Die Untersuchungshaft ist in der Dauer beschränkt. Der Gesetzgeber sieht grundsätzlich eine Höchstgrenze von sechs Monaten vor. Innerhalb dieser Zeit muss das Strafverfahren so weit fortgeschritten sein, dass Anklage erhoben und ein Verhandlungstermin angesetzt wird. Dieser sog. Beschleunigungsgrundsatz ergibt auch aus Art. 20 Abs. 3 Grundgesetz (GG), wonach die Organe der Rechtspflege gehalten sind, Strafverfahren so schnell wie möglich durchzuführen. Ausnahmen kann es allerdings gemäß § 121 StPO geben, wenn die besondere Schwierigkeit oder der besondere Umfang der Ermittlungen oder ein anderer wichtiger Grund das Urteil noch nicht zulassen.
II. Die Verfassungsbeschwerde
In einem aktuellen Fall wurde eine Verfassungsbeschwerde hinsichtlich der Dauer einer Untersuchungshaft eingereicht. Zwei Männer und ein weiterer Angeklagter befanden sich wegen des dringenden Tatverdachts, insbesondere des versuchten Mordes in zehn tateinheitlichen Fällen mit Brandstiftung, seit dem 01. Juli 2023 beziehungsweise seit dem 14. Juli 2023 in Untersuchungshaft.
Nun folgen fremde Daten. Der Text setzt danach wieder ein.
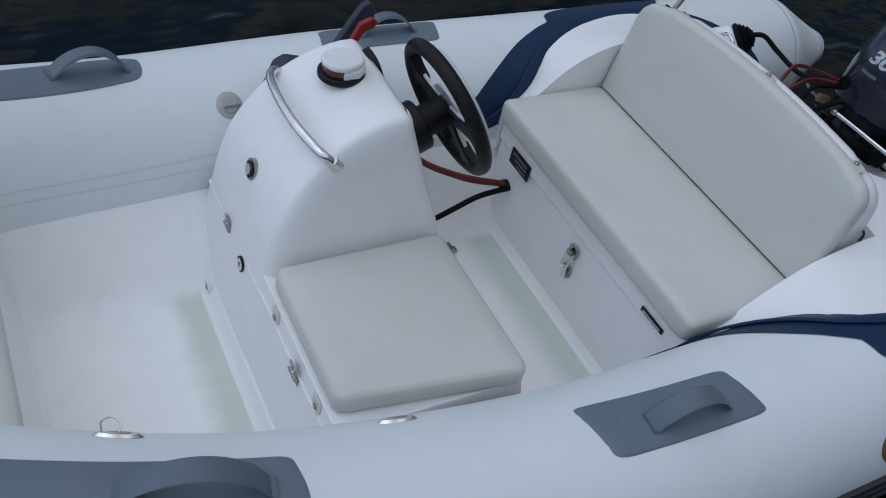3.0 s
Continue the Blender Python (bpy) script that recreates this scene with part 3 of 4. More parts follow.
def grab_handle(side):
    """A moulded oblong handle: a flat ring round a slot, its lower side standing off the tube, screwed down at both ends."""
    plate = part("handle_plate", tube_patch(soft([(0.128, 57), (0.392, 57), (0.402, 80), (0.138, 80)], 0.34), side, 0.005), HANDLEPLATE, boat, "light grey plate under a white grab handle")
    rows = []
    for a in np.linspace(0, 2 * math.pi, 56, endpoint=False):
        c, s_ = math.cos(a), math.sin(a)
        x, d = math.copysign(abs(c) ** 0.62, c), math.copysign(abs(s_) ** 0.75, s_)
        ring = []
        for b in np.linspace(0, 2 * math.pi, 14, endpoint=False):
            w, h = math.copysign(abs(math.cos(b)) ** 0.7, math.cos(b)), math.copysign(abs(math.sin(b)) ** 0.7, math.sin(b))
            wide = 0.034 if abs(c) > 0.8 else 0.034 - 0.016 * (1 - abs(c) / 0.8)
            ring.append(on_tube(0.266 + (0.088 + w * wide) * x, 70.5 + (6.3 + w * 3.3) * d, side, 0.011 + 0.010 * max(d, 0) * (1 - abs(x) ** 6) + 0.0075 * h))
        rows.append(ring)
    rows.append(rows[0])
    loop = part("grab_loop", loft(rows, caps=False), WHITE, plate, "white plastic grab loop")
    for x in (0.166, 0.366):
        part("screw", tube_patch([(x + 0.006 * math.cos(a), 66.5 + 1.9 * math.sin(a)) for a in np.linspace(0, 2 * math.pi, 14, endpoint=False)], side, 0.0185, 3), DULL, loop)


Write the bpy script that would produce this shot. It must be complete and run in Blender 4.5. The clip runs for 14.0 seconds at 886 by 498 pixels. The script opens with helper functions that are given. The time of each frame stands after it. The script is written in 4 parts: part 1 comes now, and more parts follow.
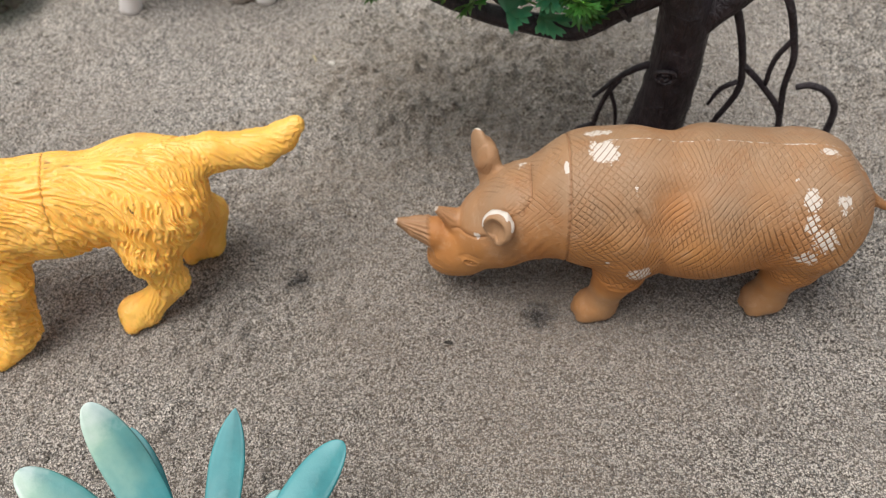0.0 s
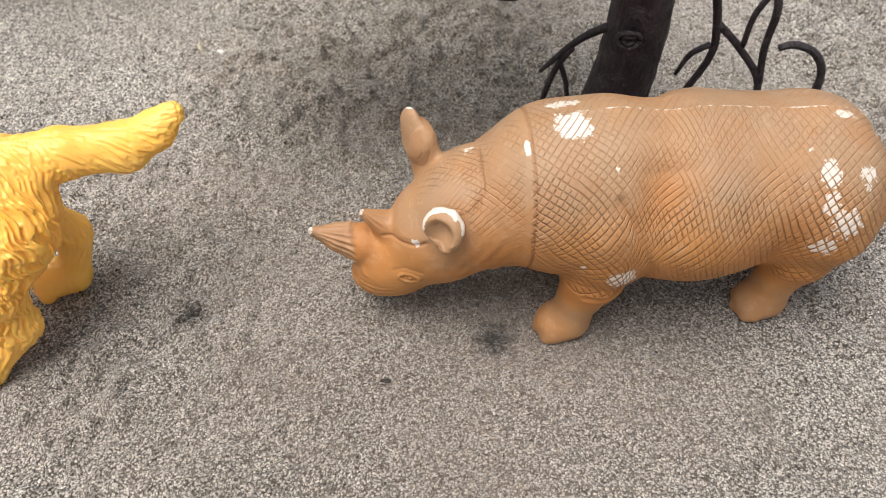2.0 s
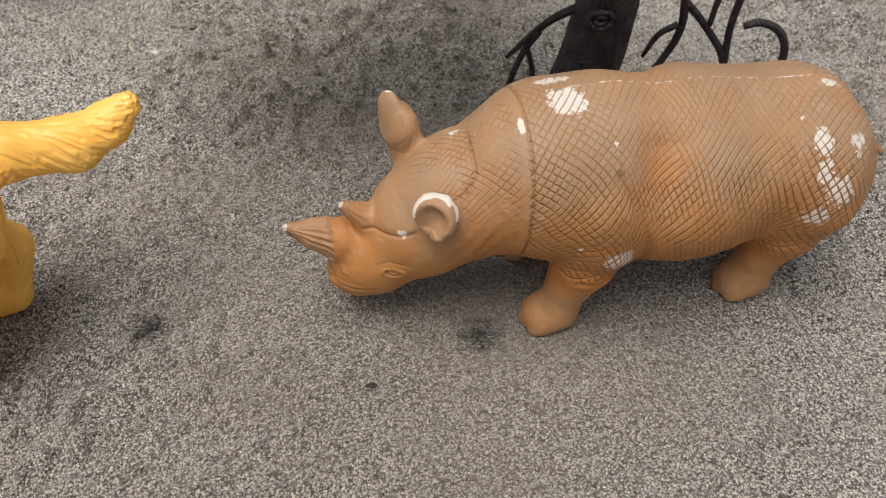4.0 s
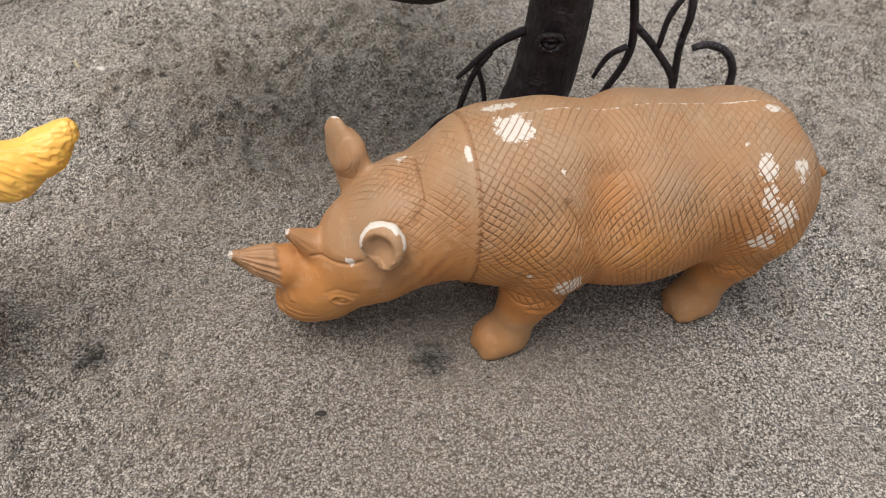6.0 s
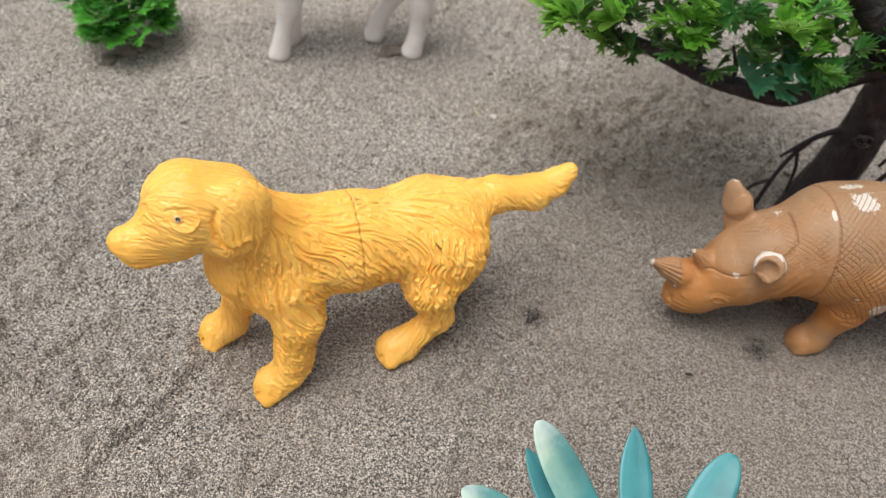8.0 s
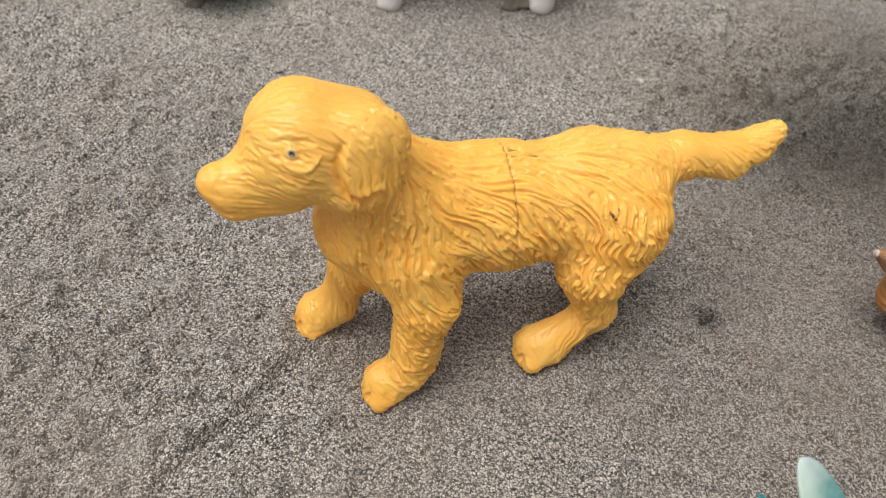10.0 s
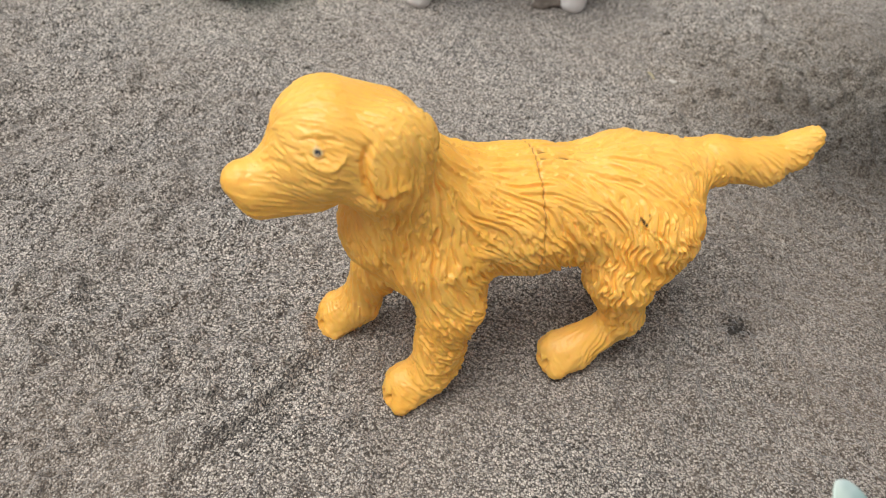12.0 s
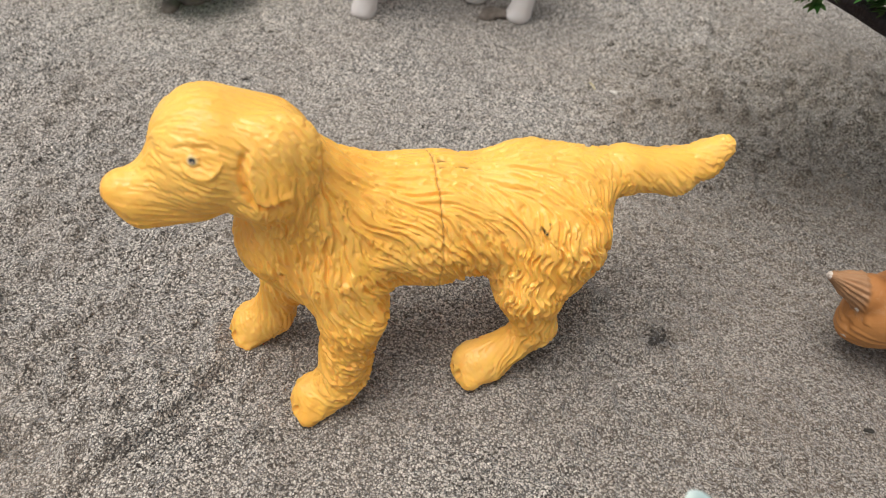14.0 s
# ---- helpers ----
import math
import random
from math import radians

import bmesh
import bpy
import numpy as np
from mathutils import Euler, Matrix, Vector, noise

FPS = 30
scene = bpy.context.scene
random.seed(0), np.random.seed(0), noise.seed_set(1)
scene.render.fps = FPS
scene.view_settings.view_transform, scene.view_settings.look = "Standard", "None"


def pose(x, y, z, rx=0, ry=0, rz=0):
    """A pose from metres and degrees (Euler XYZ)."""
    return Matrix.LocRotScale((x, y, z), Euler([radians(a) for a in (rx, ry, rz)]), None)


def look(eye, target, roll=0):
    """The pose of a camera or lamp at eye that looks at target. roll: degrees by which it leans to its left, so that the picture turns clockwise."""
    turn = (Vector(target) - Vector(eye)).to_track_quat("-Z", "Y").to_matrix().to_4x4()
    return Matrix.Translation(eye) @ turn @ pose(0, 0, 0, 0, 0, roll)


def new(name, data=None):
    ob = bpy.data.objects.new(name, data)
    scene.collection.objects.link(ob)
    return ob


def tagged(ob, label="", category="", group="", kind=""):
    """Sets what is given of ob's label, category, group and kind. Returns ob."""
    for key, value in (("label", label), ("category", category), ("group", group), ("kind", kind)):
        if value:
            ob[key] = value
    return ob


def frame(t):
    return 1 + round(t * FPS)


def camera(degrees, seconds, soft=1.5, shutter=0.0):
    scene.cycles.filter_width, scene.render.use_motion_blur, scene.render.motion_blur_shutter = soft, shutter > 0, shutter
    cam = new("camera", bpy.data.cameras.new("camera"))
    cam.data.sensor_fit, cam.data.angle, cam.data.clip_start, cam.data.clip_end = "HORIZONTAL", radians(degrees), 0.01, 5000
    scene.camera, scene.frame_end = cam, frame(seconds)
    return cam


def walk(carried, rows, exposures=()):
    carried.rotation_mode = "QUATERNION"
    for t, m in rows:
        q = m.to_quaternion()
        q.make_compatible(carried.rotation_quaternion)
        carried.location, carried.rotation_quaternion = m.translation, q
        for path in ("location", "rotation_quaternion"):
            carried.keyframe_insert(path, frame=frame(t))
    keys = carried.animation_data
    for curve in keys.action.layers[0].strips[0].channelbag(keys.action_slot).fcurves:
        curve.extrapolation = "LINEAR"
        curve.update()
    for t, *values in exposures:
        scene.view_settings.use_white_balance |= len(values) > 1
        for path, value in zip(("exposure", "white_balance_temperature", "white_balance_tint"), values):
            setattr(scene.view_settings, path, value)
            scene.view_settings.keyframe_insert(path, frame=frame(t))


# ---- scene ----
cam = camera(56.0, 14.0, soft=0.8)
cam.data.dof.use_dof, cam.data.dof.focus_distance, cam.data.dof.aperture_fstop = True, 0.222, 21.0
PATH = [
    (0, (0.103, 0.055, 0.253), (-0.225, 1.238, -1.326), -4.5),
    (0.5, (0.071, 0.059, 0.232), (-0.175, 1.299, -1.318), -1.3),
    (1, (0.071, 0.062, 0.241), (-0.107, 1.338, -1.289), 1.0),
    (1.5, (0.089, 0.066, 0.231), (-0.078, 1.334, -1.306), -0.1),
    (2, (0.089, 0.087, 0.205), (-0.036, 1.343, -1.347), -0.2),
    (2.5, (0.066, 0.096, 0.198), (0.032, 1.374, -1.341), 2.1),
    (3, (0.069, 0.09, 0.193), (0.101, 1.392, -1.325), 3.5),
    (3.2, (0.07, 0.089, 0.189), (0.115, 1.391, -1.328), 3.6),
    (5.3, (0.067, 0.088, 0.192), (0.221, 1.393, -1.316), 6.0),
    (5.5, (0.068, 0.088, 0.191), (0.228, 1.392, -1.317), 6.2),
    (6, (0.073, 0.094, 0.193), (0.249, 1.397, -1.314), 6.7),
    (6.5, (0.072, 0.095, 0.193), (0.255, 1.4, -1.311), 7.0),
    (7, (0.07, 0.088, 0.192), (0.258, 1.396, -1.31), 7.2),
    (7.1, (0.064, 0.082, 0.194), (0.257, 1.391, -1.305), 7.5),
    (7.2, (0.056, 0.075, 0.2), (0.234, 1.39, -1.296), 7.1),
    (7.3, (0.044, 0.061, 0.205), (0.225, 1.41, -1.259), 7.2),
    (7.4, (0.032, 0.057, 0.215), (0.183, 1.377, -1.28), 6.9),
    (7.5, (0.021, 0.049, 0.226), (0.131, 1.368, -1.273), 6.4),
    (7.6, (0.009, 0.042, 0.235), (0.092, 1.368, -1.26), 6.8),
    (7.7, (-0.001, 0.036, 0.245), (0.048, 1.363, -1.251), 7.4),
    (7.8, (-0.011, 0.028, 0.254), (0.004, 1.36, -1.238), 7.6),
    (7.9, (-0.024, 0.022, 0.261), (-0.033, 1.348, -1.236), 7.6),
    (8, (-0.038, 0.013, 0.261), (-0.046, 1.36, -1.218), 7.8),
    (8.2, (-0.057, 0.006, 0.259), (-0.086, 1.357, -1.215), 7.3),
    (8.5, (-0.072, 0.007, 0.253), (-0.121, 1.361, -1.218), 7.1),
    (8.7, (-0.076, 0.011, 0.244), (-0.144, 1.367, -1.224), 6.7),
    (10.8, (-0.062, 0.052, 0.198), (-0.23, 1.387, -1.282), 6.3),
    (11, (-0.062, 0.05, 0.198), (-0.236, 1.383, -1.284), 6.2),
    (11.5, (-0.065, 0.052, 0.201), (-0.252, 1.379, -1.284), 6.0),
    (12, (-0.068, 0.047, 0.202), (-0.264, 1.373, -1.282), 5.8),
    (12.5, (-0.06, 0.05, 0.206), (-0.27, 1.38, -1.272), 5.5),
    (13, (-0.049, 0.055, 0.21), (-0.267, 1.392, -1.262), 5.1),
    (13.5, (-0.047, 0.056, 0.204), (-0.264, 1.4, -1.261), 5.1),
    (13.8, (-0.043, 0.056, 0.205), (-0.261, 1.401, -1.259), 5.2),
    (14, (-0.042, 0.053, 0.202), (-0.258, 1.4, -1.261), 5.2),
]
walk(cam, [(t, look(eye, target, roll)) for t, eye, target, roll in PATH], [(0.0, 0.12), (0.5, 0.16), (1.2, 0.14), (2.0, 0.5), (3.0, 0.06), (5.5, 0.14), (7.0, 0.19), (8.0, 0.13), (8.7, 0.04), (10.8, -0.04), (12.5, -0.02), (14.0, 0.05)])

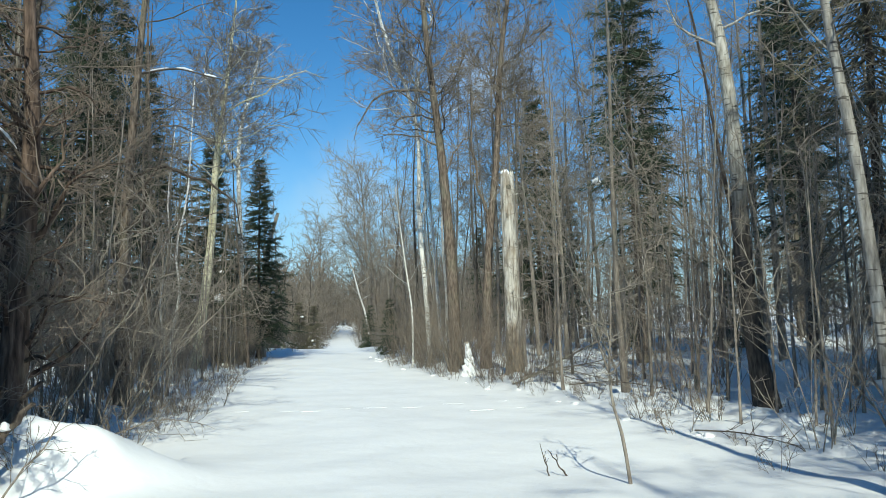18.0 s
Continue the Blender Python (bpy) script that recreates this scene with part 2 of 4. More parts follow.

Die Verteidigung der Angeklagten rügte in den Verfassungsbeschwerden einen Verstoß gegen den Beschleunigungsgrundsatz, da das Gericht nur in einer geringen Termindichte verhandelte. Es wurden lediglich drei Hauptverhandlungstermine im Zeitraum vom 03. Mai bis 24. Juni 2024 angesetzt und zusätzlich bis Dezember 2024 weitere 15 Termine. Im späteren Verlauf wurden noch sechs weitere Fortsetzungstermine bis zum 14. Februar 2025 angesetzt. Zudem sei an diesen Tagen auch zu kurz verhandelt worden, denn nur einmal habe die Verhandlung länger als fünf Stunden gedauert.
Das Oberlandesgericht Dresden hatte die Haftbeschwerden der Verteidigung als unbegründet verworfen.
III. Die Entscheidung des Bundesverfassungsgerichts
Die Verfassungsbeschwerde hatte Erfolg, denn es gab keine Begründung oder besondere Umstände für eine Fortdauer der Untersuchungshaft – so das Bundesverfassungsgericht. Der Beschluss des Oberlandesgerichts zeigte „keine besonderen Umstände auf, die die Fortdauer der Untersuchungshaft im Streitfall verfassungsrechtlich hinnehmbar erscheinen lassen könnten.“
Die Beschwerdeführer seien in ihrem Grundrecht aus Art. 2 Abs. 2 S. 2 in Verbindung mit Art. 104 GG verletzt worden. Nach § 121 Abs. 1 StPO dürfe die U-Haft nur länger als sechs Monate andauern, wenn wichtige Gründe die Fortdauer der Haft begründen. „Vage Hinweise“ reichen laut Bundesverfassungsgericht nicht aus. Verhandlungsdichte und -intensität würden an die Wahrung des Beschleunigungsgrundsatzes zu stellenden Anforderungen nicht entsprechen. Im Durchschnitt wurde nur an 0,66 Tagen pro Woche verhandelt, was unter dem verfassungsrechtlich geforderten Mindestmaß von einem Tag pro Woche liegt.
IV. Fazit zum Beschleunigungsgrundsatz in Haftsachen
Zusammenfassend lässt sich sagen, dass der Beschleunigungsgrundsatz ein zentrales Element in unserer Rechtsordnung ist und besonders geachtet werden muss. Dies gilt vor allem vor dem Hintergrund, dass der Grundsatz der Unschuldsvermutung gilt, d.h. jede Person als unschuldig gilt, bis ihre Schuld rechtskräftig nachgewiesen wurde. Zugleich stellt die Untersuchungshaft einen schweren Eingriff in die Grundrechte einer beschuldigten Person ein. Umso wichtiger ist es, dass Haftsachen beschleunigt behandelt werden und sich Gerichte gründlich mit dem Beschleunigungsgrundsatz auseinandersetzen.